[START INFORMATION PROVIDED]
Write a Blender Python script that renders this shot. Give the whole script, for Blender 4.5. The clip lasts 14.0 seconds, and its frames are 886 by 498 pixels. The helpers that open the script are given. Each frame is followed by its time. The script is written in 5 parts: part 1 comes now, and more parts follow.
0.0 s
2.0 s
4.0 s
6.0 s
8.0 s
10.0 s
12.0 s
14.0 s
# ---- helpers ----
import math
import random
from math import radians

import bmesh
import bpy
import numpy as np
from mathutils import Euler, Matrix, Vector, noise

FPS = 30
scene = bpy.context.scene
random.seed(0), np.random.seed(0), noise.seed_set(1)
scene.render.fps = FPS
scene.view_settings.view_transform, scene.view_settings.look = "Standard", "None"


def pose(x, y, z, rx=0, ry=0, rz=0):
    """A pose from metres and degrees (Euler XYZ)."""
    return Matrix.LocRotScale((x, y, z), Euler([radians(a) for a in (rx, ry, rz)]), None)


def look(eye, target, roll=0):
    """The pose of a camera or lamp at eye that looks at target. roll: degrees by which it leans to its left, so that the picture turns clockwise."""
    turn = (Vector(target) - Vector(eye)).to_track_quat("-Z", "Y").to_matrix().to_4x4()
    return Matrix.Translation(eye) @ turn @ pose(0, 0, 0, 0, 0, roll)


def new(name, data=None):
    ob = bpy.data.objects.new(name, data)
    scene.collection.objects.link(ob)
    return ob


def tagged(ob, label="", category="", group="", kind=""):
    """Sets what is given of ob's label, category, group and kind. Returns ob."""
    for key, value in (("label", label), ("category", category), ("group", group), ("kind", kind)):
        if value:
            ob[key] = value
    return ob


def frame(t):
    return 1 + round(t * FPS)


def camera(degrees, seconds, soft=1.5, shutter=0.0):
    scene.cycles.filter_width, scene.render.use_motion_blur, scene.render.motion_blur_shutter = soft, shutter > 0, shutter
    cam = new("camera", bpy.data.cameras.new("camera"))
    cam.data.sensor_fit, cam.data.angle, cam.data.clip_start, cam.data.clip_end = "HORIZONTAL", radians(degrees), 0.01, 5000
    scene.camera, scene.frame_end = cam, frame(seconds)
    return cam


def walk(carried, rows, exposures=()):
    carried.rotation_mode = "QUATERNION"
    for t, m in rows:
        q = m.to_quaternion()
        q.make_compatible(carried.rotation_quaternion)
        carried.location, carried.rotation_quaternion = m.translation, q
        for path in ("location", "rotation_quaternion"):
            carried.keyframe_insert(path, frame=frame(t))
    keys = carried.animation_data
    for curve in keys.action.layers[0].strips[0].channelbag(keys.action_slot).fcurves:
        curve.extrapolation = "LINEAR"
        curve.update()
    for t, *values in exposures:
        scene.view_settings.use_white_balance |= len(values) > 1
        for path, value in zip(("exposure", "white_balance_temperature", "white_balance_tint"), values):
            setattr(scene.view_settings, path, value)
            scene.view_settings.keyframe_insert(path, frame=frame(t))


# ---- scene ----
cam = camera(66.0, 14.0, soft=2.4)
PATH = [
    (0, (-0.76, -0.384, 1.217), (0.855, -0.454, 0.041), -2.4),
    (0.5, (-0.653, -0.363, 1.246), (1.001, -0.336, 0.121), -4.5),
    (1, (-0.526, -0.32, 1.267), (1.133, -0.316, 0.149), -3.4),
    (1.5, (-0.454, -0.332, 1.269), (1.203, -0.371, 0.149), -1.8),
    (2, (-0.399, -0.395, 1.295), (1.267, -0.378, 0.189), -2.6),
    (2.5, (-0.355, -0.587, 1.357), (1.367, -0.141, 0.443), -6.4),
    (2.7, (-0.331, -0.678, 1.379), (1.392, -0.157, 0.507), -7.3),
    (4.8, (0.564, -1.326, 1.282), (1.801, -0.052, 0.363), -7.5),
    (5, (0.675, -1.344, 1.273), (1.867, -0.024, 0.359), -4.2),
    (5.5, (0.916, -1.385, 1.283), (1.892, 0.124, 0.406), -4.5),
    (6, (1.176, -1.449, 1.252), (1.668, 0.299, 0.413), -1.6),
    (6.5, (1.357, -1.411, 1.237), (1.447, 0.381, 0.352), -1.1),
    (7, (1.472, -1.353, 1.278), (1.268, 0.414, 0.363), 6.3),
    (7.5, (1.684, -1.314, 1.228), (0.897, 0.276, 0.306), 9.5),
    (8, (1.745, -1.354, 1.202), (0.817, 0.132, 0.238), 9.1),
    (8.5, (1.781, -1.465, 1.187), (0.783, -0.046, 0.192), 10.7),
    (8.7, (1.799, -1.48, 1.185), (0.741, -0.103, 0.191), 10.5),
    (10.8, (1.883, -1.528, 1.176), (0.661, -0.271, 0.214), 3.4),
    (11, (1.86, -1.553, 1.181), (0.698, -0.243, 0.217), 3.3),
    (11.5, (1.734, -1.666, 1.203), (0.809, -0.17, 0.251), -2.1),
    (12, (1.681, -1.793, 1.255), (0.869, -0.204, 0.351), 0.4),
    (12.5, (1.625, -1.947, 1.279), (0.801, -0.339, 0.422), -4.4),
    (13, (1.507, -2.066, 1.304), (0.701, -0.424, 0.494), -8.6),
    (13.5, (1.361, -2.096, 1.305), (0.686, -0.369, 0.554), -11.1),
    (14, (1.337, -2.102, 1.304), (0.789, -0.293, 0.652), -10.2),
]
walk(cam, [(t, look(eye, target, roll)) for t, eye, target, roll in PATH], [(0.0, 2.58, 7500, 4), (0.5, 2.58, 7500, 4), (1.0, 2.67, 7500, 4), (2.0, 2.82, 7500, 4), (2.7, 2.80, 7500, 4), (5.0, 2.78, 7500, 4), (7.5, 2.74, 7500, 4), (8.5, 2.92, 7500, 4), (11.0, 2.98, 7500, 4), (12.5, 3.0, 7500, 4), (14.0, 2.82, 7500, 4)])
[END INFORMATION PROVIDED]
- **PROMPT**:
Pick out lines containing the word "shutter", each one as written.

- **OUTPUT OF THE TASK**:
def camera(degrees, seconds, soft=1.5, shutter=0.0):
    scene.cycles.filter_width, scene.render.use_motion_blur, scene.render.motion_blur_shutter = soft, shutter > 0, shutter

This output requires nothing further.